## BEGIN

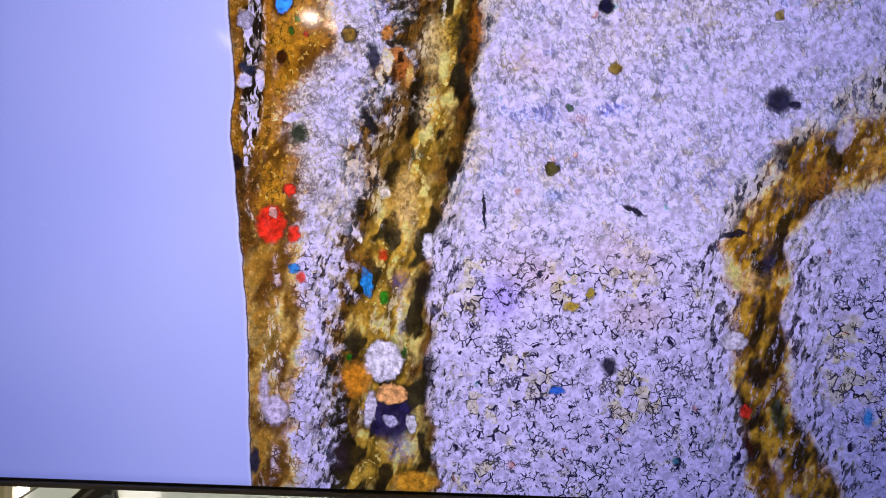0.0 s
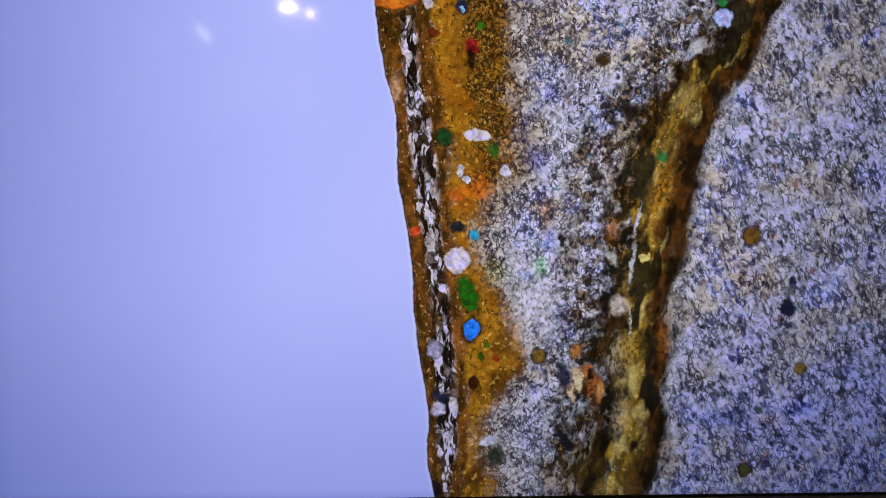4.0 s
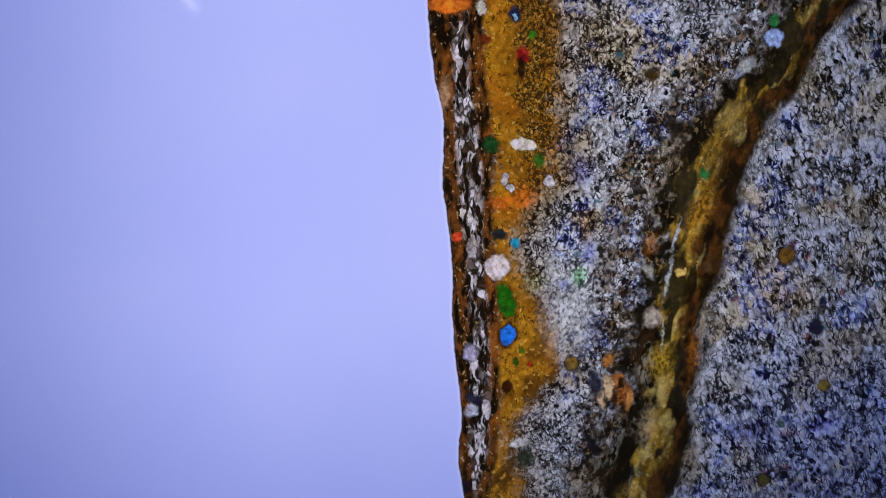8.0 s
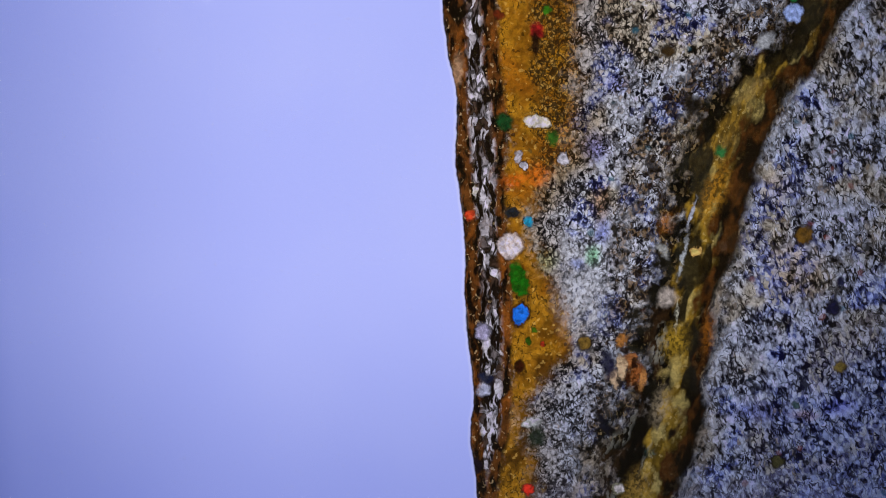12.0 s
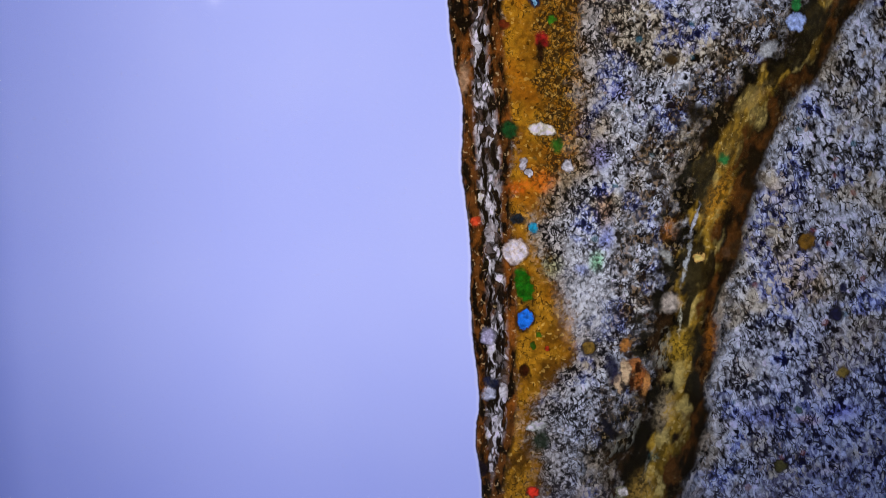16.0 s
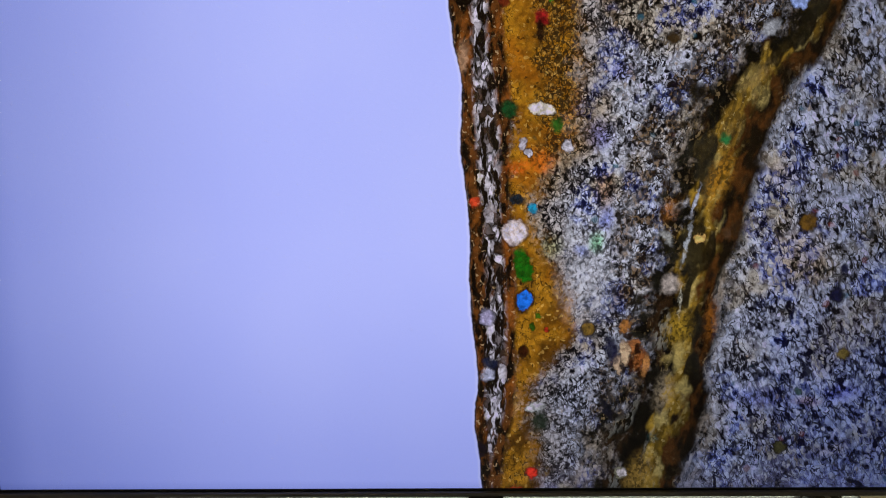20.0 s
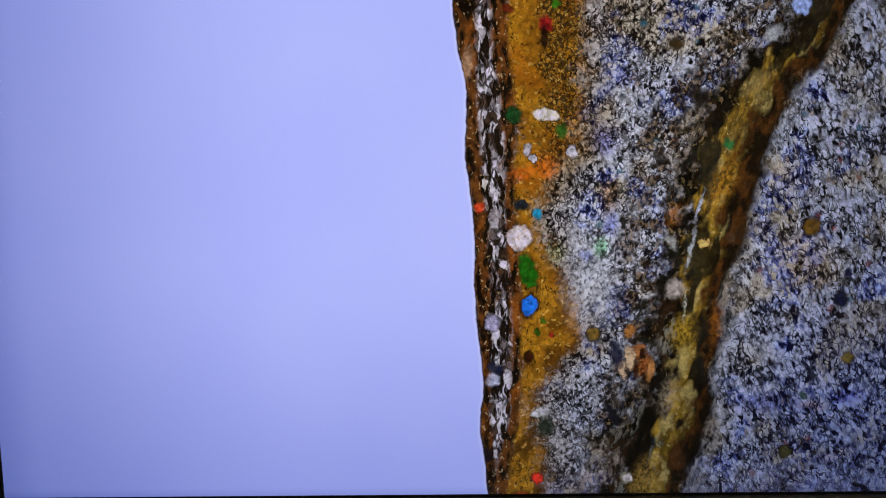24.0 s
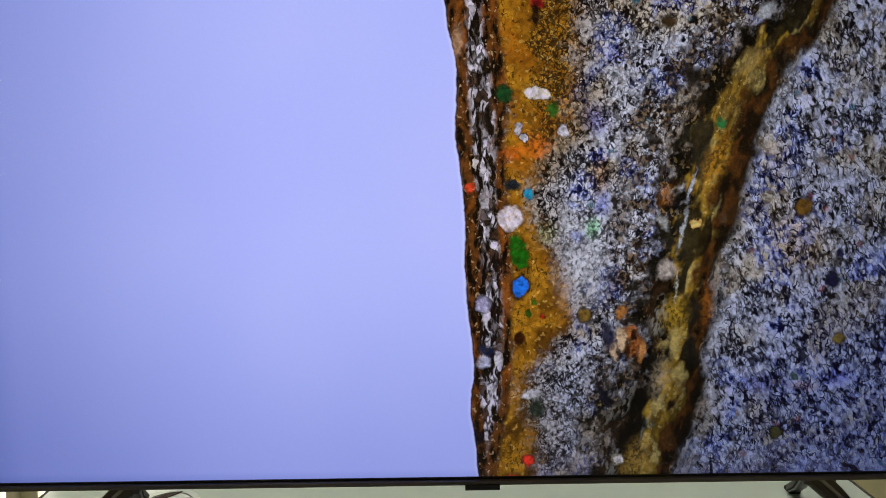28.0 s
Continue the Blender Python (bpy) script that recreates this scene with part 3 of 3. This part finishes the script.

## END

* **EXERCISE GOAL**
Omit the pictures and output all of the other material exactly.

* **TASK ANSWER**
0.0 s
4.0 s
8.0 s
12.0 s
16.0 s
20.0 s
24.0 s
28.0 s
Continue the Blender Python (bpy) script that recreates this scene with part 3 of 3. This part finishes the script.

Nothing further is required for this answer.